Encourage technical workers just as much as future leadership — if management is the only way up, your technical workers will end up looking elsewhere for better opportunities. To combat this, you will need to create more growth opportunities and foster a sense of ownership for non-managerial staff so they can envision a career path within your company, rather than a dead end.

Here, the key may be collaboration across tracks and ranks.

“The tone set by people in leadership needs to be that of a desire to learn from and with their people — not simply directing their people. This creates an environment where it doesn’t take a title to lead and an environment where everyone understands that they can have an idea, contribute, and lead by example daily,” says Murphy.

Create a supportive environment for everyone

The workforce has drastically changed in recent years, but that doesn’t mean everyone is still on equal footing.

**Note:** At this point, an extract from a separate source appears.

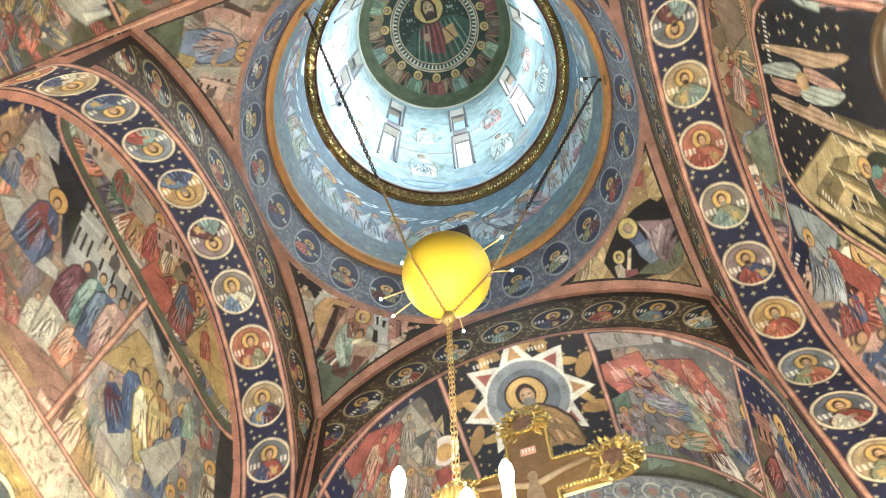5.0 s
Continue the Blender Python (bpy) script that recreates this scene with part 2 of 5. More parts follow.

This is especially true for women, who are often underrepresented in both managerial and technical roles.

Intuit’s Tech Women at Intuit for Architects and Principal Engineers program provides an example of how companies are addressing the issue of women being overlooked for senior technical positions. In talking to female engineers, Intuit found a lot of them felt they “shy away from architect roles because they don’t know what they are,” says Melissa Marasco, PR and communications manager for Intuit.

“Shedding light on different career paths and responsibilities can encourage more women to explore more senior technical roles. In addition, to support women taking a step toward a managerial role, we found it was important to encourage more executive sponsorship for women in our technology organization,” says Marasco.

Make sure everyone on your team — male and female — understands the path for management and technical roles. You will miss out on potential managers or senior technical staff if you overlook female employees who lack the same mentorship or sponsorship as their male colleagues.